- The exercise: Do any lines in the data below contain "Euler"? If so, copy every one of them.
====== Data for the task
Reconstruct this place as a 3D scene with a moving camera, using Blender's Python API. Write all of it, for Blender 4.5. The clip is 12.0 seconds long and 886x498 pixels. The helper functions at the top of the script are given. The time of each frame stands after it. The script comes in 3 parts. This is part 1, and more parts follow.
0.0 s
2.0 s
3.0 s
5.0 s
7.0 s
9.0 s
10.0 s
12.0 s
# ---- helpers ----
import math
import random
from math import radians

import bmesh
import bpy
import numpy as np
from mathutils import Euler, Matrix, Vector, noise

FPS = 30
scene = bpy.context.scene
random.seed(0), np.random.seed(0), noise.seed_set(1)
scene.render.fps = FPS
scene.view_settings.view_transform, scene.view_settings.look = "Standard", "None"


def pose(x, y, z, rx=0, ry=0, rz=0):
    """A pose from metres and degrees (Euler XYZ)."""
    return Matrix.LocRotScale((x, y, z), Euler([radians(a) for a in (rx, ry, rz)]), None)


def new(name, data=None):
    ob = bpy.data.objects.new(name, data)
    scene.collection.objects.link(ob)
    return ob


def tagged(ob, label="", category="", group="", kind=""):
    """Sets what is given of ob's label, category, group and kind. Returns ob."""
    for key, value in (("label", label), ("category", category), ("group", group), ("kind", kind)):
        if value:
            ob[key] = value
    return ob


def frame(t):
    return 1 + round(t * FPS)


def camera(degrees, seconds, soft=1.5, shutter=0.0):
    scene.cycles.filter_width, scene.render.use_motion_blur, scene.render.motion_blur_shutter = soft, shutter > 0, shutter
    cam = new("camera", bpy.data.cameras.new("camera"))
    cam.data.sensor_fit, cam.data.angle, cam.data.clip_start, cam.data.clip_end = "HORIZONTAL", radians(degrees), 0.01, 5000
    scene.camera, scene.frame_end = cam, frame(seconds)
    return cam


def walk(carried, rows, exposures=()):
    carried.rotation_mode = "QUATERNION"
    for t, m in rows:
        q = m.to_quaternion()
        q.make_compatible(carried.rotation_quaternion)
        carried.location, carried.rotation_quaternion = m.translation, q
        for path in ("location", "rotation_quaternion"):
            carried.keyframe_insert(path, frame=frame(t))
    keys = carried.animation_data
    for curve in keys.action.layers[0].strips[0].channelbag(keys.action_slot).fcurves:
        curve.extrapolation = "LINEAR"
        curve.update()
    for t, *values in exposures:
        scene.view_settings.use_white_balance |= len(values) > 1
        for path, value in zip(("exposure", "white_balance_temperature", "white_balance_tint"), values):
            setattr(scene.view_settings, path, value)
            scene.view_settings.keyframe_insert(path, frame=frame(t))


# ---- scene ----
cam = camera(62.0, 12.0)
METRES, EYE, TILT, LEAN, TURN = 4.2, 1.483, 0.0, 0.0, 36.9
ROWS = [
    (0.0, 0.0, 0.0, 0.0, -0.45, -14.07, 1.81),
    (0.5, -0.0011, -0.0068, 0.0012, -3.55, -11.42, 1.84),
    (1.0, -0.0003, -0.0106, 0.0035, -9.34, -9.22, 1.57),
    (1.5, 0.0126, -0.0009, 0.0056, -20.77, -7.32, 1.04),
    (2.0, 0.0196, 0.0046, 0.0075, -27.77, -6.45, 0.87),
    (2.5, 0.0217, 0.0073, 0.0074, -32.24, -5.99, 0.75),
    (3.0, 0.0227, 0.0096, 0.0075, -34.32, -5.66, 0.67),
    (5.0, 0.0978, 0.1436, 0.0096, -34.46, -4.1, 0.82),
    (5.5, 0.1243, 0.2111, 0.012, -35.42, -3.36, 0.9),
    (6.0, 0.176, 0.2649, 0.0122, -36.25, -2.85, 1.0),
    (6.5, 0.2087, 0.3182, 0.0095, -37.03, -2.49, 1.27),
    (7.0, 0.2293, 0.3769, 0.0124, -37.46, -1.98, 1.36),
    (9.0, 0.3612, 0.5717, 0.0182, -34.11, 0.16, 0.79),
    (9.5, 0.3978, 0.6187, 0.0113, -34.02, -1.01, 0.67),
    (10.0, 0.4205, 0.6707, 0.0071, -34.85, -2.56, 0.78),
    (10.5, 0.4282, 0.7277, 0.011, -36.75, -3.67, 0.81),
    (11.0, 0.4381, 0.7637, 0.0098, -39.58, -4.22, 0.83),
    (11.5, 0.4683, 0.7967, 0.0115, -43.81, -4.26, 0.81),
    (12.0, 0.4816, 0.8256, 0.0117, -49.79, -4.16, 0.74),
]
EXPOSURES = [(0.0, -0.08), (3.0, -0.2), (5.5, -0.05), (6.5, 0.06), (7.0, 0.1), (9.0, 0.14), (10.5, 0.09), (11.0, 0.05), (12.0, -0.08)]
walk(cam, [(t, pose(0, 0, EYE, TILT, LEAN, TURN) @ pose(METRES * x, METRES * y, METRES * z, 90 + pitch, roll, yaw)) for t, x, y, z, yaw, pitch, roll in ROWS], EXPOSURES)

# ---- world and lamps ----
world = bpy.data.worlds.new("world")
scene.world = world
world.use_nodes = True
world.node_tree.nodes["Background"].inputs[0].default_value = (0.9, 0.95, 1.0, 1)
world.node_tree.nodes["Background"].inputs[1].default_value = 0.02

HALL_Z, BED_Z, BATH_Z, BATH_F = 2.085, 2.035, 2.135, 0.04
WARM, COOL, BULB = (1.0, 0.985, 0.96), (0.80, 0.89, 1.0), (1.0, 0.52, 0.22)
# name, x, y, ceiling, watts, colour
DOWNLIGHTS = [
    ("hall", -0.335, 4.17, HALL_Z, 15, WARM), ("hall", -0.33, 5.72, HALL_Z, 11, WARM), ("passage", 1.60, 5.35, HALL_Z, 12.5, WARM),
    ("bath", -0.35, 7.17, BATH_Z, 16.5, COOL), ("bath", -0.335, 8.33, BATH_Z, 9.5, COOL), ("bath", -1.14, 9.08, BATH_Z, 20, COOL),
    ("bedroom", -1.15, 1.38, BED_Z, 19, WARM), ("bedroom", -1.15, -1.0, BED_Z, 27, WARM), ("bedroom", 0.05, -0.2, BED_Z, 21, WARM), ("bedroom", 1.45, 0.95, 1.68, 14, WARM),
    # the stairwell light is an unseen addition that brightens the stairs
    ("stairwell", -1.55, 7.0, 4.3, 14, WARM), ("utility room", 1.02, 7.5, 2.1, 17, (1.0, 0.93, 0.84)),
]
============
====== Data for the task
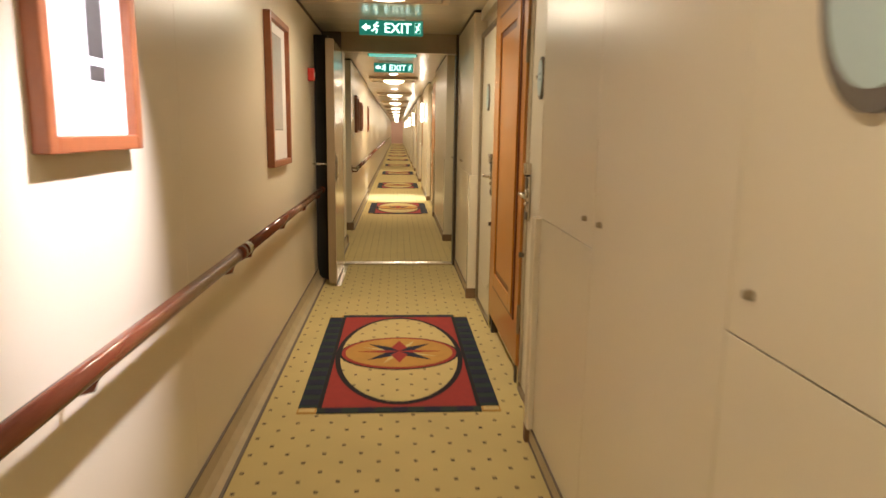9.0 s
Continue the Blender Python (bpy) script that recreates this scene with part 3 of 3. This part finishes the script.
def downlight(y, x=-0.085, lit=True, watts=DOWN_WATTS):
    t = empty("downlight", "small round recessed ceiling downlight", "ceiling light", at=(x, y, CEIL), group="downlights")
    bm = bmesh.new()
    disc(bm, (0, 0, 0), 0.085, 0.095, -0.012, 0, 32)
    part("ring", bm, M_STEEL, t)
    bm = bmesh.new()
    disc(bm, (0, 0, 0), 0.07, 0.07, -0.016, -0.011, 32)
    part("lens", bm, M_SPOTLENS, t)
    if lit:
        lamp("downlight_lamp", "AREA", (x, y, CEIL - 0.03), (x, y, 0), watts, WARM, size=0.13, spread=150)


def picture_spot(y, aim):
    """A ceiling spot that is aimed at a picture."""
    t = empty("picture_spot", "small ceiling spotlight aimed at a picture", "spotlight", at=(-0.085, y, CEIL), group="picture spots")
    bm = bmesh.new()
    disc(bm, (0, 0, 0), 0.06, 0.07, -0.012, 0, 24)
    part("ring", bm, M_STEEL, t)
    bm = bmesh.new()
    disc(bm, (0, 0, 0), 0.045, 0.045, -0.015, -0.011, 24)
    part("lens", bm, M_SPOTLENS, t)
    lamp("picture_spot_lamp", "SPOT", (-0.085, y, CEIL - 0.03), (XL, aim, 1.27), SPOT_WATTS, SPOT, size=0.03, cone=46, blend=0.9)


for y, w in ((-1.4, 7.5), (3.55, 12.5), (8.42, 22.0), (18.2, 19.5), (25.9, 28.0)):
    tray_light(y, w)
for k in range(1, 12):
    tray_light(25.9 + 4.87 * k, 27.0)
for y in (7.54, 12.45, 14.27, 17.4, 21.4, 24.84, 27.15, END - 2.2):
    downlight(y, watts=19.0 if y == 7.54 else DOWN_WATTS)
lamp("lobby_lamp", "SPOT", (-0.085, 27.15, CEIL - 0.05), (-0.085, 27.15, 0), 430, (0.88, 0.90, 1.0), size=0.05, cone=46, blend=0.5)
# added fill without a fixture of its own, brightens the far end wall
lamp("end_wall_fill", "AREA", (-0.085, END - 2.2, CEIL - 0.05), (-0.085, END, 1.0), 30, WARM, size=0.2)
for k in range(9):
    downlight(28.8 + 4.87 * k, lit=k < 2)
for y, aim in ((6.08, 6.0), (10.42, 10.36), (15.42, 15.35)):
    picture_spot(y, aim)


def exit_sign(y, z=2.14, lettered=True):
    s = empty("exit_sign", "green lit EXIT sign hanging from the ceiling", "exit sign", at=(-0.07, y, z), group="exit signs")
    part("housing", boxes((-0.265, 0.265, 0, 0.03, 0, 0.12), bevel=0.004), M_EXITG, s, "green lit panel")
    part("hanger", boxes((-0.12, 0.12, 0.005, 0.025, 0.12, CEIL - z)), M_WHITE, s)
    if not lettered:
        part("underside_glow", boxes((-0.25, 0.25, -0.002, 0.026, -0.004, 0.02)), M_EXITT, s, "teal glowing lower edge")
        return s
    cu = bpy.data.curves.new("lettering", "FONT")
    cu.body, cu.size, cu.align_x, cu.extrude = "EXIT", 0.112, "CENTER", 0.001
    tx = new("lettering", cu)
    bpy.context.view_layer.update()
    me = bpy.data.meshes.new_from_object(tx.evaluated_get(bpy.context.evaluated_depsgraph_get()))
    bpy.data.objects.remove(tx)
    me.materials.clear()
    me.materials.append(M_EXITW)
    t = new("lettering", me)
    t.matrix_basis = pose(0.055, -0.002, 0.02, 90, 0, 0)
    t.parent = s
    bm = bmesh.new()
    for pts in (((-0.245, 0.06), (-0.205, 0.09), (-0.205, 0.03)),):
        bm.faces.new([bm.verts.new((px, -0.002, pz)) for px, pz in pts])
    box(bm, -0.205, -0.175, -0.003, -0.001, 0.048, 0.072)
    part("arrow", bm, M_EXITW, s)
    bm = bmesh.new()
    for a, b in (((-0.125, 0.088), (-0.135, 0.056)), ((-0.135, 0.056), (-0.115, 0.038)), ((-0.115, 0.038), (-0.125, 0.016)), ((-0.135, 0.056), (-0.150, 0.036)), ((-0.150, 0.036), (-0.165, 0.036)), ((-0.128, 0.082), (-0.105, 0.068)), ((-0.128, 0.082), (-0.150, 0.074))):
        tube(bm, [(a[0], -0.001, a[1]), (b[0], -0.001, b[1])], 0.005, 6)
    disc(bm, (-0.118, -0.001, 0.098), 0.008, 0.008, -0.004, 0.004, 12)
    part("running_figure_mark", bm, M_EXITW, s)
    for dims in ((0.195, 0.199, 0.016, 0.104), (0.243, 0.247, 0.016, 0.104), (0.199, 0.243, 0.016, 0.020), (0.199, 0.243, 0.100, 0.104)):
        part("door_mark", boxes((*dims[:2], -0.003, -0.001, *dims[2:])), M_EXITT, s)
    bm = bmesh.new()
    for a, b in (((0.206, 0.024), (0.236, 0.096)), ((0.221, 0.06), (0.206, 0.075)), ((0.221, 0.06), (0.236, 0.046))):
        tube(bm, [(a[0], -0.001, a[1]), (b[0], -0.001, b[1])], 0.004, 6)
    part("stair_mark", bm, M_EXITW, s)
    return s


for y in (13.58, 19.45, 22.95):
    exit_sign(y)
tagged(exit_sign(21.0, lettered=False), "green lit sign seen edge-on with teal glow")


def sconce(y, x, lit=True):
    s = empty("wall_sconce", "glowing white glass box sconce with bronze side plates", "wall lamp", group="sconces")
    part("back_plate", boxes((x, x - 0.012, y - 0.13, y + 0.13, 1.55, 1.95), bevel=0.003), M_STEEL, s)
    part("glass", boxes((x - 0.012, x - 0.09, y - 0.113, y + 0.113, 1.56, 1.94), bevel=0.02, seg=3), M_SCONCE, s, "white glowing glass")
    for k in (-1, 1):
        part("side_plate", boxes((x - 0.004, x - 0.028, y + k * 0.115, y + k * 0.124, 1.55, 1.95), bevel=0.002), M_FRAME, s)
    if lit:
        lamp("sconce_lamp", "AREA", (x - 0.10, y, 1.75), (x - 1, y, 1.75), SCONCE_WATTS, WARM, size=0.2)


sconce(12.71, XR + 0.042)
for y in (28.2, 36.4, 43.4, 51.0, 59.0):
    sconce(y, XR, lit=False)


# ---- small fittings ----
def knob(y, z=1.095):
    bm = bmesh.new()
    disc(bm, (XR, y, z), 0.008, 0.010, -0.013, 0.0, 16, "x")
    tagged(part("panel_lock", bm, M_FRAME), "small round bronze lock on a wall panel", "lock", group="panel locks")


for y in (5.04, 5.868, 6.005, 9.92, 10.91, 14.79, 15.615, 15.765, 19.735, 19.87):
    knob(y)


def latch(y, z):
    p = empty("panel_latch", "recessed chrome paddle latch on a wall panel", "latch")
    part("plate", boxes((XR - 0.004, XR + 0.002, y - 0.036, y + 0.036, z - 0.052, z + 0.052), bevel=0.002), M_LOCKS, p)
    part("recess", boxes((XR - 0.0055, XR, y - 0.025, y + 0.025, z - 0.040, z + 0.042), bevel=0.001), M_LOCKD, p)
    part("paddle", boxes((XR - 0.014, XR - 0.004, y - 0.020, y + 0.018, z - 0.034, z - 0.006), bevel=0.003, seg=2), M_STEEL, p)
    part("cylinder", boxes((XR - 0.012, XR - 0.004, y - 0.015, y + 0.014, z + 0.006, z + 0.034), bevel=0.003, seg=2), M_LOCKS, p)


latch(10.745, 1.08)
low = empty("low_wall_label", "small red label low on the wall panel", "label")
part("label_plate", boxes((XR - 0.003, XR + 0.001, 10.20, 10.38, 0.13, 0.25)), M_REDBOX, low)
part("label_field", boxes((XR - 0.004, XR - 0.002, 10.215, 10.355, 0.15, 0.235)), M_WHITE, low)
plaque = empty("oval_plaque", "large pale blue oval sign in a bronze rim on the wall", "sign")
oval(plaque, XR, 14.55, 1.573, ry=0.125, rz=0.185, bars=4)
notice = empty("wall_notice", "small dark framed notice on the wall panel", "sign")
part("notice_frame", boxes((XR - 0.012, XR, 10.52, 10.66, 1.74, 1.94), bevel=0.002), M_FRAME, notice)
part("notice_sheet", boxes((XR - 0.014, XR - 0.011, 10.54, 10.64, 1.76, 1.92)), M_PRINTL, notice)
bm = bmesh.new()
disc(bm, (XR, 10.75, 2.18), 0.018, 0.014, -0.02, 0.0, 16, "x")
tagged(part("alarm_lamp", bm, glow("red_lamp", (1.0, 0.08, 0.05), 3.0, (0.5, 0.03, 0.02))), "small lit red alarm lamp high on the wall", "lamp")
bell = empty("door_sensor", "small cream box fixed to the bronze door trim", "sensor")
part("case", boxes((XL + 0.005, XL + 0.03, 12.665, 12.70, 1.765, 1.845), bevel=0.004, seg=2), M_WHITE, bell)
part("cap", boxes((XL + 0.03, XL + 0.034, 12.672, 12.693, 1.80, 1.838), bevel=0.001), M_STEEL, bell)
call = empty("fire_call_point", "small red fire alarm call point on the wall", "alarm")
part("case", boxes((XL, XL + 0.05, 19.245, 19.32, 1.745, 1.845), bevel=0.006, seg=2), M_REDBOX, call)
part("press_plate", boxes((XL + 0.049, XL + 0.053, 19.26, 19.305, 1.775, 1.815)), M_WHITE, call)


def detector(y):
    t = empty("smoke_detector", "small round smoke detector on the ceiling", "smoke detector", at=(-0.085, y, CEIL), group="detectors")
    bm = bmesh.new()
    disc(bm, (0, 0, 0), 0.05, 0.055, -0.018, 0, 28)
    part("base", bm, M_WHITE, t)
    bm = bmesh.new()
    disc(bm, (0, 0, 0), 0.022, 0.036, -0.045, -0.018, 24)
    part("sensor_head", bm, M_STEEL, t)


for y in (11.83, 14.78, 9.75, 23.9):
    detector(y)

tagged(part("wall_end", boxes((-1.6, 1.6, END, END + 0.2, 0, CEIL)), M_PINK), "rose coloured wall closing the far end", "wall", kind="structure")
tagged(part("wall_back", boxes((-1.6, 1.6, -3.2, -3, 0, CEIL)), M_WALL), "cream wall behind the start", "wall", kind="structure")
============
- Exercise response:
from mathutils import Euler, Matrix, Vector, noise
    """A pose from metres and degrees (Euler XYZ)."""
    return Matrix.LocRotScale((x, y, z), Euler([radians(a) for a in (rx, ry, rz)]), None)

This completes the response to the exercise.